To protest government corruption and demand early elections, as many as 100,000 Romanians gathered in Bucharest on August 10 for a mass rally. Many of the protesters were Romanian emigrants who usually live and work abroad.
The expats had organised on social media and travelled home to participate in the rally against the country’s left-wing Social Democratic Party (PSD) and its leader, Liviu Dragnea.
As reported by Deutsche Welle (DW), Germany’s international broadcaster, authorities responded with a brutal show of force when a small group of rioters attempted to storm the government building.
Police used tear gas and water cannon. More than 450 people were injured, including a DW correspondent who was beaten by police. Several gendarmes were also injured. The scale of police violence prompted another, smaller rally in Bucharest on August 11, with protests also held in other Romanian cities.
According to DW, Romanians living abroad are predominantly protesting PSD and its leader, Dragnea, accusing him of corruption and skewing the country’s laws to sort out his own legal troubles.
The PSD and Dragnea came to power after winning an election in December 2016. Since then, both the Cabinet and the lawmakers have attempted to push through legal measures that would ease penalties for graft and abuse of power, presumably to Dragnea’s benefit as well. Romania’s popular anti-graft prosecutor Laura Codruta Kovesi was fired in July after her agency prosecuted three ministers, several lawmakers and hundreds of lower-ranking state officials for corruption, reported DW.
As for the large number of Romanians living and working in other countries, they travelled to Bucharest to protest the PSD, which in turn is angry at the anti-government rallies being held in western Europe.
According to DW, PSD members and supporters have described expats as “thieves, beggars, and prostitutes” and mercenaries of George Soros working to destabilise Romania.

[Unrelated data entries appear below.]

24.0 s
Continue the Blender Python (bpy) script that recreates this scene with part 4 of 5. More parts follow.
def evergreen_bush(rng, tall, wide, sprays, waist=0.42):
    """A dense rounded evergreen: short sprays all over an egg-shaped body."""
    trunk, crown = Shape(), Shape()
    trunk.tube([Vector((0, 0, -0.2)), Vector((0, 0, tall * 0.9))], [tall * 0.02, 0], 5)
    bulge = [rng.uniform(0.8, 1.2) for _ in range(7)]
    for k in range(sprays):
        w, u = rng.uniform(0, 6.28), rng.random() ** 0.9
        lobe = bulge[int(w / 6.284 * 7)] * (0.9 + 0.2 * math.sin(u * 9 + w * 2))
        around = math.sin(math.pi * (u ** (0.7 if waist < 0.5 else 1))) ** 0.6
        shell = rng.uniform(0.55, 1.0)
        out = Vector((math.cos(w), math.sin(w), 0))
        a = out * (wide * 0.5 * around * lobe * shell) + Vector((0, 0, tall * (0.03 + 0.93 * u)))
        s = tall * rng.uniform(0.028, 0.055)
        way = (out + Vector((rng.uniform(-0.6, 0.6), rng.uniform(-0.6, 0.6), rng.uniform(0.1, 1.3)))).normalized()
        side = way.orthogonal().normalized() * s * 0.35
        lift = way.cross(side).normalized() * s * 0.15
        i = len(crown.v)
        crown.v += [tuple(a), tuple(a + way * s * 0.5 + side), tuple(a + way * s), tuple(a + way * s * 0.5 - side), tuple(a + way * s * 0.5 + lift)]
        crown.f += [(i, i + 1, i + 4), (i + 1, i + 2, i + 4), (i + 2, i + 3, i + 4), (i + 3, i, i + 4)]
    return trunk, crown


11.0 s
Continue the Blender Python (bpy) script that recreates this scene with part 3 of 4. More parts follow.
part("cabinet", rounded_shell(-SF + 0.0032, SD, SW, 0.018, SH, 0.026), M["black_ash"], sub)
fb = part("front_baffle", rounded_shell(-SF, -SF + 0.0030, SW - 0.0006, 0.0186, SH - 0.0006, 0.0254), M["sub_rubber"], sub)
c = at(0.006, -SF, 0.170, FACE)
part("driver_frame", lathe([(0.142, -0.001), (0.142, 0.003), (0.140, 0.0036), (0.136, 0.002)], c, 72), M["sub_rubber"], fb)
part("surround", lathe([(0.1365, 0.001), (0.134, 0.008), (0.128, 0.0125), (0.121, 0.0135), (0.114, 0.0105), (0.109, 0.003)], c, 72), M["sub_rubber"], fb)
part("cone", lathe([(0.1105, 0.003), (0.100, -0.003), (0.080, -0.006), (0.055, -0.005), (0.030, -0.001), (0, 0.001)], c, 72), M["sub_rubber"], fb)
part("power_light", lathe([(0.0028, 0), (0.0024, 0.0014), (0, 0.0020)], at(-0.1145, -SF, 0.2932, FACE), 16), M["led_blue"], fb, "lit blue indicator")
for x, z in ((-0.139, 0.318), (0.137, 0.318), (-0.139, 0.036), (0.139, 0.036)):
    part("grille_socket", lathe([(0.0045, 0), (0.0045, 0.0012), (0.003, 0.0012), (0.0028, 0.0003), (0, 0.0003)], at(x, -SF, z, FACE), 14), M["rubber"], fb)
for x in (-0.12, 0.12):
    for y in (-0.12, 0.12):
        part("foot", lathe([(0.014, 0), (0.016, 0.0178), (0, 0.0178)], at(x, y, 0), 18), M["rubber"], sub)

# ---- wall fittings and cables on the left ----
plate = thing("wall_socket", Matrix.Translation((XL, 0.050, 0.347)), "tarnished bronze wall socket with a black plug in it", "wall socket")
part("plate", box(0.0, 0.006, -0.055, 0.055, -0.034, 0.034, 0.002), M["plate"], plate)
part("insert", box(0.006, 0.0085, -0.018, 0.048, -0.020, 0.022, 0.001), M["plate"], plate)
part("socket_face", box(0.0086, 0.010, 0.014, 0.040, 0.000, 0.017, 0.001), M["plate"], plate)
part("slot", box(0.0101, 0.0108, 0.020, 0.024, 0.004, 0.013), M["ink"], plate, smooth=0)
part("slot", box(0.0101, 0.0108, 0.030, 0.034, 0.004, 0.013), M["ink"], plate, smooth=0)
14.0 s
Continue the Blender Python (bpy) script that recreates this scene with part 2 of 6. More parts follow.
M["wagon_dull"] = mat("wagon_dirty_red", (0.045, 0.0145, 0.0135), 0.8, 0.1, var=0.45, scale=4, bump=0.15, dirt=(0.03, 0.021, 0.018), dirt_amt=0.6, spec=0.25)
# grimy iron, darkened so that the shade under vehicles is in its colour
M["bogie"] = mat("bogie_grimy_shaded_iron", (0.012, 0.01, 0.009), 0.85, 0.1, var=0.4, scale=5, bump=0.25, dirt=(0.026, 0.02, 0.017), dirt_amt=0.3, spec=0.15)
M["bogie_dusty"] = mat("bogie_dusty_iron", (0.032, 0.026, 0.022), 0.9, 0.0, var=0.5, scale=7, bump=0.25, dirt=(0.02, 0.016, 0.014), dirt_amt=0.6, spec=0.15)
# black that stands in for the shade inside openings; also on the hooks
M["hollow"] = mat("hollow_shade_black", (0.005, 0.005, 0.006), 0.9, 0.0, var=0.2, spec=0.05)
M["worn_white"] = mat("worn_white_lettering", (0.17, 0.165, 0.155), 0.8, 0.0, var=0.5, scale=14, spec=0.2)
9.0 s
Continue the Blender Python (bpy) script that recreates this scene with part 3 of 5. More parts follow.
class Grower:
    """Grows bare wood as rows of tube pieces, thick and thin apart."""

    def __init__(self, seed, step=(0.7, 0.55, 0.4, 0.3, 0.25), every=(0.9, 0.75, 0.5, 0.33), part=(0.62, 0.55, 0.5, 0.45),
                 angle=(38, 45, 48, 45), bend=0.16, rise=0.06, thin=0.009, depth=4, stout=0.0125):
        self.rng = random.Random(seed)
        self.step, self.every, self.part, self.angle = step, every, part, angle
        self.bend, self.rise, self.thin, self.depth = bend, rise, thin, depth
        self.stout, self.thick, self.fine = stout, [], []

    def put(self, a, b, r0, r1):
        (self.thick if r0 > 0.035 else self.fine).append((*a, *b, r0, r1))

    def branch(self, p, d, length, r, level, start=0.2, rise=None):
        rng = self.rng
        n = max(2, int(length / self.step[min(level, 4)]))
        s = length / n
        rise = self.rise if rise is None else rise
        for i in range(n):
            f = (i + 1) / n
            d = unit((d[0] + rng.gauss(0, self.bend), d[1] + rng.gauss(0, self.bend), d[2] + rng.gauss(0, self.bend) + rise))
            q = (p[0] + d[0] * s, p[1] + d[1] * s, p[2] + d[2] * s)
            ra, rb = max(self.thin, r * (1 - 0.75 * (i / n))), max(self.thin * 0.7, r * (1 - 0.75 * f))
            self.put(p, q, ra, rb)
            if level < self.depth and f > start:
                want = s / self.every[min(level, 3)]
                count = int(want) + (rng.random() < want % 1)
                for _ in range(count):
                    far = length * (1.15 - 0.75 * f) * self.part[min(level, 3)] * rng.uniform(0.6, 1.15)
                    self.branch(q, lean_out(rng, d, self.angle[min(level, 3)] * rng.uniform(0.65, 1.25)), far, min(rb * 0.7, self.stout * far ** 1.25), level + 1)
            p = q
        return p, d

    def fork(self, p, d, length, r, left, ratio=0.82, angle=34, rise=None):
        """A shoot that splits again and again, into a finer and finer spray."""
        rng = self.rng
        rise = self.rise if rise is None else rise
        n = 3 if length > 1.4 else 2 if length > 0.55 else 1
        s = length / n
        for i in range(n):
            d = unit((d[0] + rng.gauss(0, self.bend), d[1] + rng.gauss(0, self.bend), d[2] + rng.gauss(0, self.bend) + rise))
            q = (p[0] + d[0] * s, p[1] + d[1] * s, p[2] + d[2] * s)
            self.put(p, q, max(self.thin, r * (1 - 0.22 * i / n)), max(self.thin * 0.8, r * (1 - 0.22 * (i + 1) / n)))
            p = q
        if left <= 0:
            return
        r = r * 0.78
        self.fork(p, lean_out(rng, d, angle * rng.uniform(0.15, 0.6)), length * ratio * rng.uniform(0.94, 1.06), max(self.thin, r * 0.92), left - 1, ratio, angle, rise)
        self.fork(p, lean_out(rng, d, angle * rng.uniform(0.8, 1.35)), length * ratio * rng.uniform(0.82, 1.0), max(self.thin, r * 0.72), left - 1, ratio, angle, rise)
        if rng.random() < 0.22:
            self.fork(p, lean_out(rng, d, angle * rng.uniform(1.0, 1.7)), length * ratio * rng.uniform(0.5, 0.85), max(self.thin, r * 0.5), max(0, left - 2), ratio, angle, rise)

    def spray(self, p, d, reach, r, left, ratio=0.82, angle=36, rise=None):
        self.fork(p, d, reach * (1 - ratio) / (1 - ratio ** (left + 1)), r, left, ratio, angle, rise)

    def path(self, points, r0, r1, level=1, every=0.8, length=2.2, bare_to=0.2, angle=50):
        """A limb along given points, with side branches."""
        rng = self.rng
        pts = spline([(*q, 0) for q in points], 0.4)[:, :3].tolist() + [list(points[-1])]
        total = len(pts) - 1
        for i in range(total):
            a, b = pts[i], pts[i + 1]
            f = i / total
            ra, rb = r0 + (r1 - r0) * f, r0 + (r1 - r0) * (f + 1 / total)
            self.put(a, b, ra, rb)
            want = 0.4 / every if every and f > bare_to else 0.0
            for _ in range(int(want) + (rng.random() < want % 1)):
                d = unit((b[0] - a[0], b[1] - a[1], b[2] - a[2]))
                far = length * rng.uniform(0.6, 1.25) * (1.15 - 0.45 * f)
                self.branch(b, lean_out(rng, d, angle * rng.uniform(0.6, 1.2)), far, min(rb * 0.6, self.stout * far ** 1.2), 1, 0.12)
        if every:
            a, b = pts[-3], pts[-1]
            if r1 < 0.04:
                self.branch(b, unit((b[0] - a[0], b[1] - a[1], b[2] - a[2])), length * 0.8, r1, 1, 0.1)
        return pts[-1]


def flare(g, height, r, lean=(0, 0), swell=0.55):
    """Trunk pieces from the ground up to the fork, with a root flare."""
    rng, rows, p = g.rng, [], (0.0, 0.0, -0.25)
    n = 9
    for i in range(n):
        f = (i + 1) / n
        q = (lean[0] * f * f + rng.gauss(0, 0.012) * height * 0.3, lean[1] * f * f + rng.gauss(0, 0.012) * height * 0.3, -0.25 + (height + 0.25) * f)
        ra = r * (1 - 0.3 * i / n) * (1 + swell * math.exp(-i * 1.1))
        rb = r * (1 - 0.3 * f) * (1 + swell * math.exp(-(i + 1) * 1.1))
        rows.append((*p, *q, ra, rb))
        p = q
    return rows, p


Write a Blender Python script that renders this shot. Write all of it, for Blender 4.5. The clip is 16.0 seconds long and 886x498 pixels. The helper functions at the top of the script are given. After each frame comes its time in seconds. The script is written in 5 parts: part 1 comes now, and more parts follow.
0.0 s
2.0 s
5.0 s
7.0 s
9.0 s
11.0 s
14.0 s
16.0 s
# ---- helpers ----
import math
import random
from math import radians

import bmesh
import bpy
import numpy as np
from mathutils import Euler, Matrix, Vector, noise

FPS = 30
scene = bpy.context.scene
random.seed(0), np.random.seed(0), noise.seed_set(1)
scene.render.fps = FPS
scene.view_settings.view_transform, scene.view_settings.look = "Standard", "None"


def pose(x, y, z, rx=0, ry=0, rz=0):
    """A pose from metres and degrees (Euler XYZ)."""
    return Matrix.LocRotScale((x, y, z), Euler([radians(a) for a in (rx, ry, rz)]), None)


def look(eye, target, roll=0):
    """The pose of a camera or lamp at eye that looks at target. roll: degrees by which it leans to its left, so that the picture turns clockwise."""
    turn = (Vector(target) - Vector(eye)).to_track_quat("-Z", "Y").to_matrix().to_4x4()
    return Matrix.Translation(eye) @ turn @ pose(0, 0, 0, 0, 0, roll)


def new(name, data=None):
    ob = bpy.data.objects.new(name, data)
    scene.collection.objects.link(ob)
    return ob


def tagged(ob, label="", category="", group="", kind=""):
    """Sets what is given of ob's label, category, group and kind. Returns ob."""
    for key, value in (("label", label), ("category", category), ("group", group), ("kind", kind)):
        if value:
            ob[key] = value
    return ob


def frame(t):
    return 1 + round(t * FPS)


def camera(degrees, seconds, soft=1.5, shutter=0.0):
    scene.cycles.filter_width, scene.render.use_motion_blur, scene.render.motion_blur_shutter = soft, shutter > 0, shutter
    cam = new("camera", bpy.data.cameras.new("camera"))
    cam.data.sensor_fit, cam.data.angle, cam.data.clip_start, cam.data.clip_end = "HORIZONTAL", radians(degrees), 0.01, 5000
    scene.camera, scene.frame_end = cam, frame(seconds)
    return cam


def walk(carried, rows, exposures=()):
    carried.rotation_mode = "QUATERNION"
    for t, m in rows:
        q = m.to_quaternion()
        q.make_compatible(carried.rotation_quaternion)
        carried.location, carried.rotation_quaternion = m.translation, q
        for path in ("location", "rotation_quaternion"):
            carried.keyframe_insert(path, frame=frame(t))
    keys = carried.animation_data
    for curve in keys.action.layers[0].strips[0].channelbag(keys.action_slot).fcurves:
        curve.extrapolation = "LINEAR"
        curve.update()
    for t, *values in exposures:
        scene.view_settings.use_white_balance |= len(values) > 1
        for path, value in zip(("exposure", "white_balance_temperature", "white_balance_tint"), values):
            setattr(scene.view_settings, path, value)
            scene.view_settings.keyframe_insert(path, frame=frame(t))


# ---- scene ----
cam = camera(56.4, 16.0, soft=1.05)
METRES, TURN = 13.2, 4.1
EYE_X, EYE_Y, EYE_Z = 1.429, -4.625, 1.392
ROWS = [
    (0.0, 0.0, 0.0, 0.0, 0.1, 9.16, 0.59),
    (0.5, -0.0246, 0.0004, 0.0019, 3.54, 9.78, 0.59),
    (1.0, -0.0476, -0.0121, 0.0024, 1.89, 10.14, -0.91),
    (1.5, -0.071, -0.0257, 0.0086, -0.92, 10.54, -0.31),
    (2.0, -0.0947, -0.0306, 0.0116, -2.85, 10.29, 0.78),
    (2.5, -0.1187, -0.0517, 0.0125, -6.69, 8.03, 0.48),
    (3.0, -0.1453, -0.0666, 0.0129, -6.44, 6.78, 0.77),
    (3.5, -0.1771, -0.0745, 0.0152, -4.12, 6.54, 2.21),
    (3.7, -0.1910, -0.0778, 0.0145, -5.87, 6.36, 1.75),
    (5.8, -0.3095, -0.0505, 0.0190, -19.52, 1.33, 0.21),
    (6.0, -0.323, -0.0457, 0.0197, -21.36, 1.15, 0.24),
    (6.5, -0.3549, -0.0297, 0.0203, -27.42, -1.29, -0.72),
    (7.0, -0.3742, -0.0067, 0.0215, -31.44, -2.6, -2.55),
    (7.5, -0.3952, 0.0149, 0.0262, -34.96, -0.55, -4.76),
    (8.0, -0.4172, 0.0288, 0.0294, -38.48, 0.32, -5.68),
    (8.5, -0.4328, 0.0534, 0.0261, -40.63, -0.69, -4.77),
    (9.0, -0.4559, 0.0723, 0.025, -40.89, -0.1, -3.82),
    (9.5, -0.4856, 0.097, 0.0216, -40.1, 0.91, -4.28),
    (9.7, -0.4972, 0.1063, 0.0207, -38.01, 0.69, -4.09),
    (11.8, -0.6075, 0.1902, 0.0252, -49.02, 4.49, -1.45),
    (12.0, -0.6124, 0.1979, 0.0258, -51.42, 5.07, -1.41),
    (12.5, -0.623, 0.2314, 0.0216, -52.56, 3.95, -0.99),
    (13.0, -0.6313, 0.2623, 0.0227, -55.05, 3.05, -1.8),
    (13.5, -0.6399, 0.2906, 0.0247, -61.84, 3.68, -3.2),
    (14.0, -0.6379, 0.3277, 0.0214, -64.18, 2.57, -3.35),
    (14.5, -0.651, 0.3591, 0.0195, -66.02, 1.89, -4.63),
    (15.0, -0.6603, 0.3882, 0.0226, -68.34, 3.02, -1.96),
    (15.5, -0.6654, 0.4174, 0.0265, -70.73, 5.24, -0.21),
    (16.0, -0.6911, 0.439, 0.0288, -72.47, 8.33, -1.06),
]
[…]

Meanwhile, Romanian President Klaus Iohannis publicly criticised the “brutal intervention of the police” on August 10.
As for Dragnea, he dismissed calls to resign after the violence on August 11. “I want to assure all Romanians that parliament will not allow anybody to dissolve democracy, suspend individual rights and freedoms, change the outcome of the elections and overthrow order in the Romanian state through violence,” he wrote in an open letter.